# Required task
Retype exactly what runs from the first line of the data to the line with "pink and white", keeping both of those lines and skipping pictures.

# Data lines

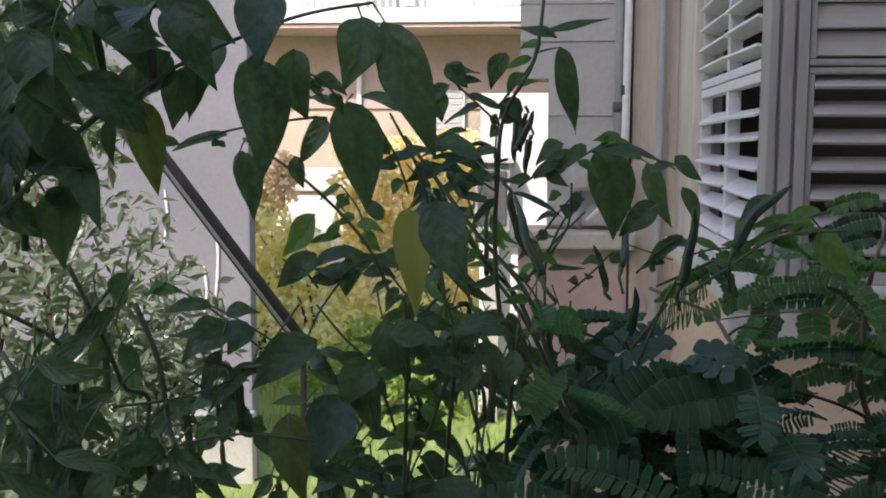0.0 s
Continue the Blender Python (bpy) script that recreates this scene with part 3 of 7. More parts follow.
def far_house():
    house = empty("neighbour_house", (-1.6, 9.2, 0), "sunlit pink and white house with a balcony and windows", "house")

    def piece(name, dims, material, label="", bevel=0.0, parent=None):
        bm = bmesh.new()
        box(bm, *dims, bevel=bevel)
        return part(name, bm, material, parent or house, label)
    piece("wall", (-5.5, 4.4, 0.0, 0.3, 0.0, 2.62), M_PEACH)
    piece("pink_band", (-5.5, 4.4, -0.03, -0.002, 1.95, 2.60), M_PINK, "dusky pink wall band under the balcony")
    piece("balcony_slab", (-5.5, 4.4, -0.75, 0.3, 2.62, 2.74), M_FARWHITE, "white balcony slab", 0.01)
    piece("upper_wall", (-5.5, 4.4, 0.05, 0.3, 2.743, 5.6), M_FARWHITE)
    piece("roof", (-5.7, 4.6, -0.5, 0.6, 5.6, 5.8), M_PINK, "flat roof edge", 0.02)
    for xx in (-1.35, 0.15, 1.55):
        w = piece("window", (xx, xx + 0.8, 0.0, 0.045, 2.85, 4.1), M_PLASTIC, "white framed window")
        piece("pane", (xx + 0.08, xx + 0.38, -0.012, -0.004, 2.95, 4.0), M_GLASS, parent=w)
        piece("pane", (xx + 0.42, xx + 0.72, -0.012, -0.004, 2.95, 4.0), M_GLASS, parent=w)
    rl = piece("balcony_rail", (-5.5, 4.4, -0.74, -0.70, 3.55, 3.60), M_PLASTIC, "white balcony railing")
    for k in range(100):
        xx = -1.8 + 0.062 * k
        if -0.5 < xx < 0.95 or xx > 1.15:
            piece("baluster", (xx, xx + 0.022, -0.735, -0.715, 2.743, 3.547), M_PLASTIC, parent=rl)
    piece("balcony_box", (0.62, 0.88, -0.72, -0.45, 2.743, 2.98), M_GREYBOX, "grey cabinet on the balcony", 0.01)
    piece("terrace_wall", (-0.10, 0.56, -0.85, -0.75, 0.0, 1.21), M_FARWHITE, "white terrace wall", 0.01)
    piece("terrace_coping", (-0.14, 0.60, -0.88, -0.73, 1.25, 1.44), M_FARWHITE, "white coping of the terrace", 0.012)
    piece("coping_joint", (-0.08, 0.54, -0.83, -0.77, 1.21, 1.25), M_PINK)
    w = piece("window", (1.08, 1.40, -0.075, -0.033, 1.74, 2.11), M_PLASTIC, "white framed window with grey shutters")
    for k in range(2):
        for j in range(6):
            piece("slat", (1.10 + 0.145 * k, 1.235 + 0.145 * k, -0.09, -0.077, 1.765 + 0.055 * j, 1.805 + 0.055 * j), M_SIDING, parent=w)
    piece("downpipe", (0.44, 0.48, -0.08, -0.035, 1.45, 2.615), M_PLASTIC, "white downpipe")
    piece("soffit_board", (-5.5, 4.4, -0.72, -0.04, 2.585, 2.615), M_PINK, "dusky pink soffit board")
    for k in range(3):
        piece("step", (-0.3, 1.3, -1.1 + 0.3 * k, -0.8 + 0.3 * k, 0.0, 0.18 + 0.18 * k), M_FARWHITE, bevel=0.01)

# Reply
0.0 s
Continue the Blender Python (bpy) script that recreates this scene with part 3 of 7. More parts follow.
def far_house():
    house = empty("neighbour_house", (-1.6, 9.2, 0), "sunlit pink and white house with a balcony and windows", "house")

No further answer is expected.